Corporate Digital Signage: Panic's Status Board

Ya, sure, I guess you could get some lobby signage to welcome guests and inform employees, but corporate digital signage doesn't always have to be that boring. Portland, OR-based application developer, Panic, certainly doesn't think so.

As a company grows (and gets busier), jotting down important dates, project pipelines, tasks and other business data on a big white board can helpful to get a perspective of where the company's at and where its headed. Its not very "real-time" and a lot of important data that can be helpful to employees is stuck in disparate locations like email programs, CRM's and manager's heads.

The people at Panic solved that problem in an elegant and tech-savvy fashion: The Panic Status Board (pictured above). What started as a simple project status board ended up becoming a hub of information for Panic employees—and they're not done yet.

The Panic Status board is basically a HTML page on their intranet that auto-updates using AJAX and displays the following company information:
  • E-Mail Queue — number of messages / number of days.
  • Project Status
  • Important Countdowns
  • Revenue — comparing yesterday to the day before
  • Live Tri-Met Bus Arrivals
  • The Panic Calendar
  • Employee Twitter Messages
  • Any @Panic Twitter Messages — not moderated ;)

According to their blog, Panic employees really seem to like the implementation of corporate digital signage.

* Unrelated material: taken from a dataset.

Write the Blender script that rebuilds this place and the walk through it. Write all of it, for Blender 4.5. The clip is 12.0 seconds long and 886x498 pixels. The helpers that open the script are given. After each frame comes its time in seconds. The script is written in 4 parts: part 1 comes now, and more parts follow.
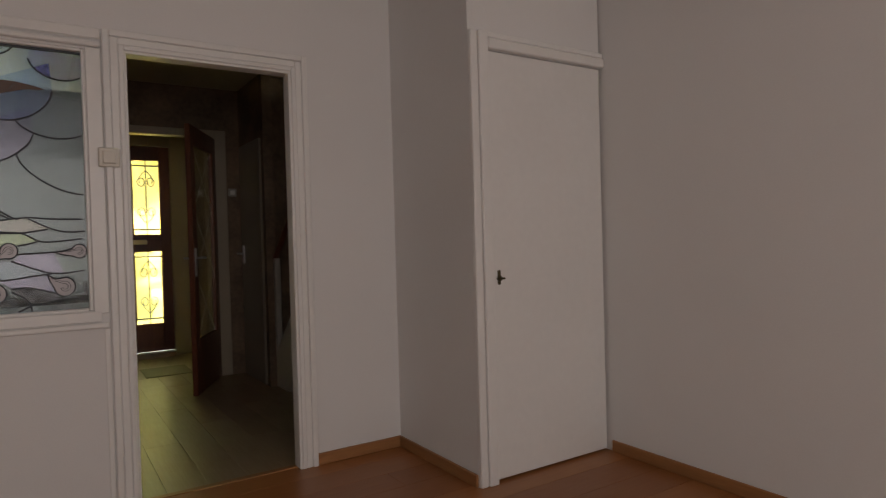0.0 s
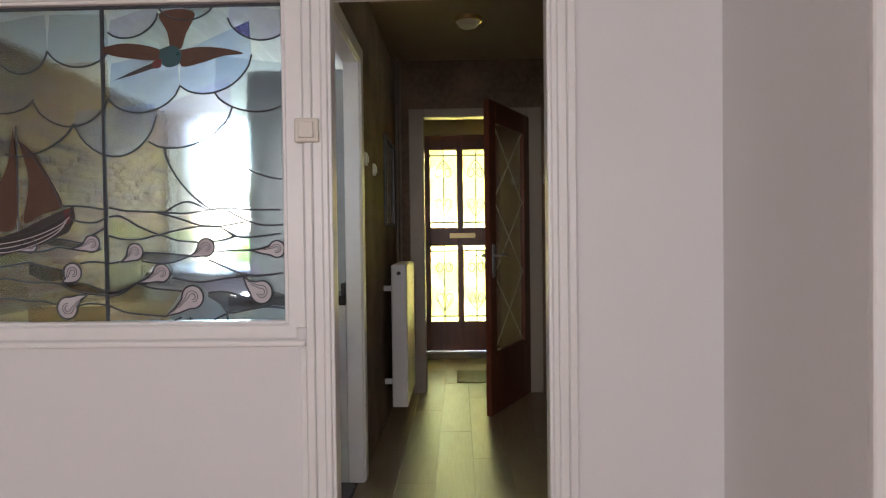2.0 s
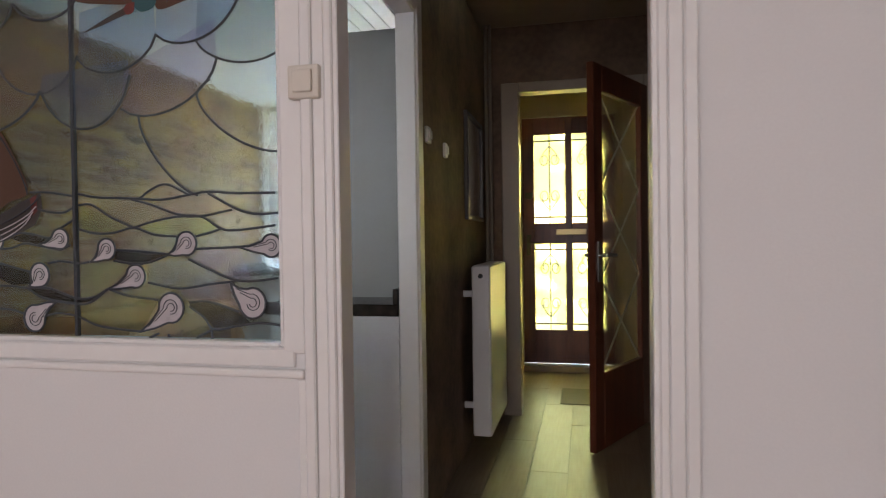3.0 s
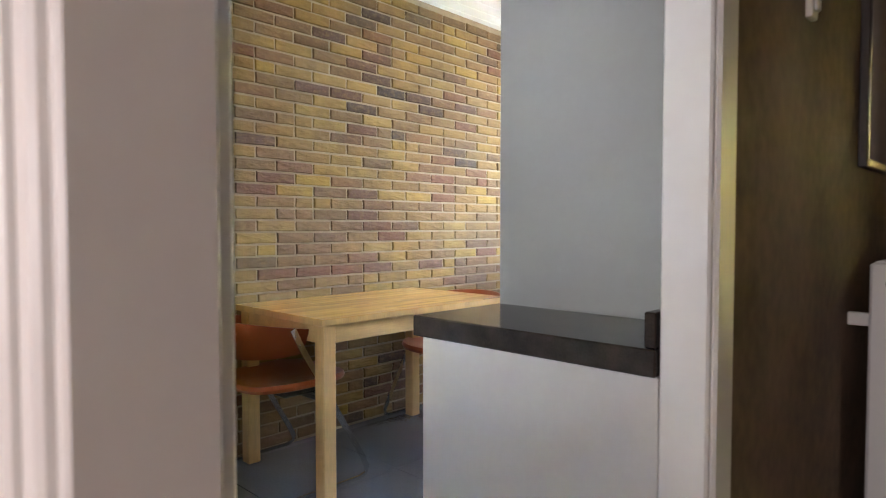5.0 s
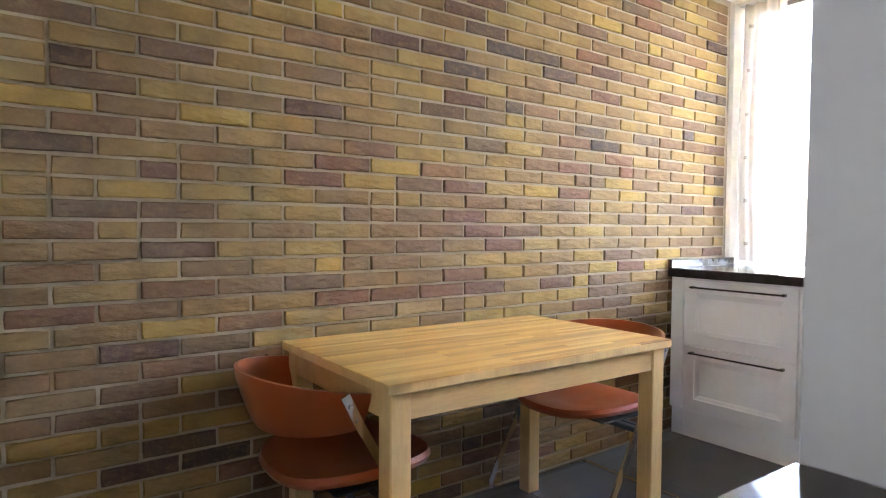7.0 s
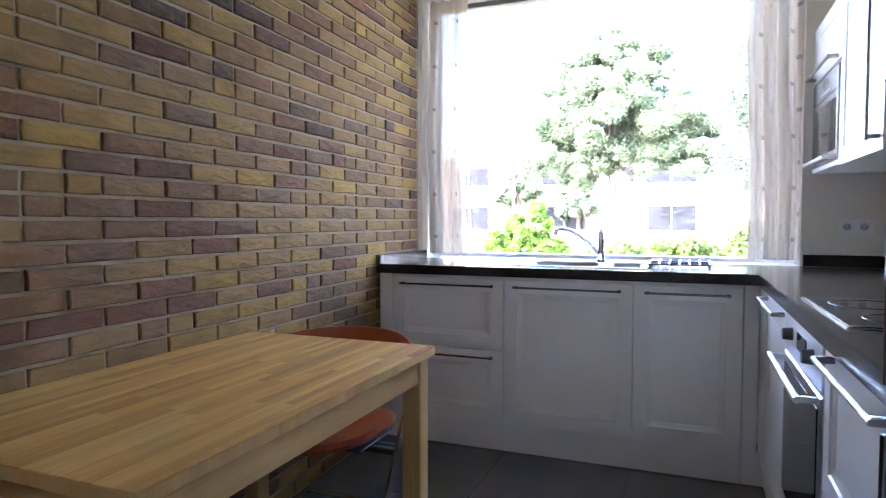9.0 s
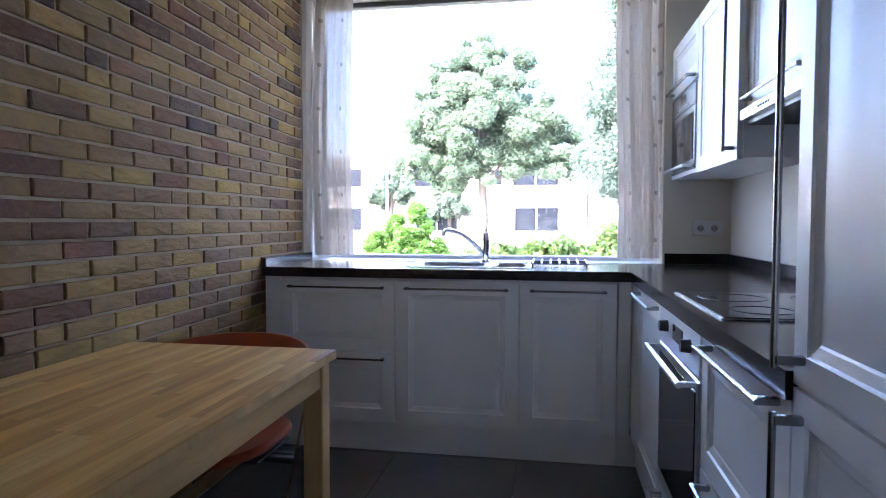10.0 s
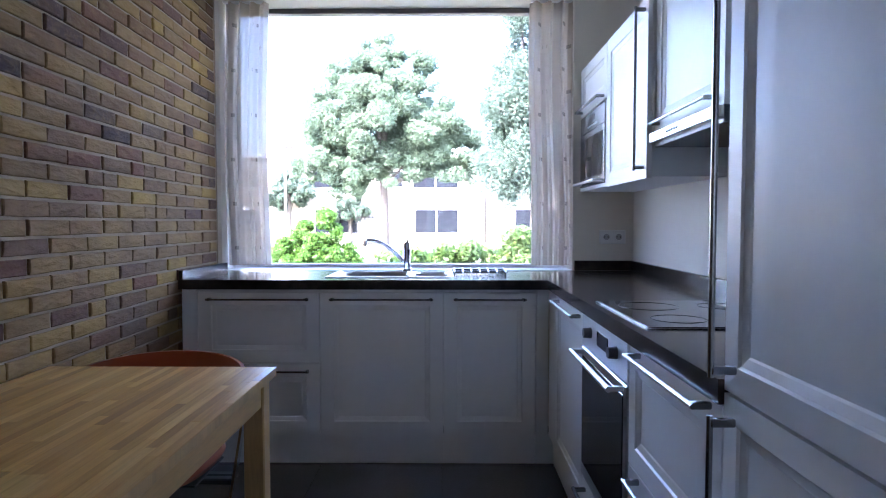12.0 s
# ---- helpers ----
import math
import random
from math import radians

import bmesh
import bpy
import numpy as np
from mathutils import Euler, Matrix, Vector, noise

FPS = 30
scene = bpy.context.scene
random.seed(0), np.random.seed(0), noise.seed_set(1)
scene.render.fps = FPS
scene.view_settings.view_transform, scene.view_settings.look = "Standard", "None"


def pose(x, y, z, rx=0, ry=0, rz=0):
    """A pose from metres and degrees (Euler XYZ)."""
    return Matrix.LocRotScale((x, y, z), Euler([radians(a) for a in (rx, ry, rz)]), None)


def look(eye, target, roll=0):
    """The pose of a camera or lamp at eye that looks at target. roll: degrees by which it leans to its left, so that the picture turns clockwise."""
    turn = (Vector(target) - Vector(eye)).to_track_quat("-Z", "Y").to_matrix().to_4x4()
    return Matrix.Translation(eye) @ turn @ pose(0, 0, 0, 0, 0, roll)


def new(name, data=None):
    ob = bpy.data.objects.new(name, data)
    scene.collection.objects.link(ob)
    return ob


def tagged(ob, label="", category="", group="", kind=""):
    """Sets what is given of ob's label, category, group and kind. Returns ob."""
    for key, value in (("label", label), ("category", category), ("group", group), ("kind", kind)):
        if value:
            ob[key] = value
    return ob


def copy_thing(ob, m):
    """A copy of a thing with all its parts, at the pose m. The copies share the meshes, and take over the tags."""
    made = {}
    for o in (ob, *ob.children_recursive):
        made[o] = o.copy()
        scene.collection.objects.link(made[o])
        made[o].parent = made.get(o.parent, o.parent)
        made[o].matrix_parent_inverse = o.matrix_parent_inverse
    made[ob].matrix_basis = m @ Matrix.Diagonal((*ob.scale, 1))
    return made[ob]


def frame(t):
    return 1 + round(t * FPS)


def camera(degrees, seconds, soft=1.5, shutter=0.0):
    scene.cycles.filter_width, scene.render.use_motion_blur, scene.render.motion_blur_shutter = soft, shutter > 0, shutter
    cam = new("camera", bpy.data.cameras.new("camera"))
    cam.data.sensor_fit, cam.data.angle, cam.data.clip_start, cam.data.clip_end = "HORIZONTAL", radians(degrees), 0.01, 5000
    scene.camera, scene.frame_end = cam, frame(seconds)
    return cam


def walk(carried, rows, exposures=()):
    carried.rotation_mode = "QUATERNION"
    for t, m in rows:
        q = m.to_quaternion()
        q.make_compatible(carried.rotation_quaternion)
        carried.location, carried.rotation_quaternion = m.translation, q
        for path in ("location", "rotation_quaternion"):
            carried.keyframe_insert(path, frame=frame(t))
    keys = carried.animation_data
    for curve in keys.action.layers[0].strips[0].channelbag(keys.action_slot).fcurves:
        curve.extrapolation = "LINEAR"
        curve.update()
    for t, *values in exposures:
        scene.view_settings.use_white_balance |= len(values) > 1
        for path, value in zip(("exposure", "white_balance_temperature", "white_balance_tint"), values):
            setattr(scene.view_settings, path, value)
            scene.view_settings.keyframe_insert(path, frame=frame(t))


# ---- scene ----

The project numbers aren't viewed as management saying "why isn't this done yet?" but more of a "This is where we're at". The board also provides positive reinforcements like substituting a champagne bottle icon when a project goes to zero.

The implementation is very "professional meets DIY". The content, designed in airport schedule-style simplicity, is displayed in portrait on a ultra-thin bezel pro panel: Samsung's 460UXN-2. The page is run in Google Chrome with a lot of programming in PHP. One of the really interesting parts of the design (at least I find) is that it isn't using images (except for icons), the eye-candy is all CSS3 /WebKit.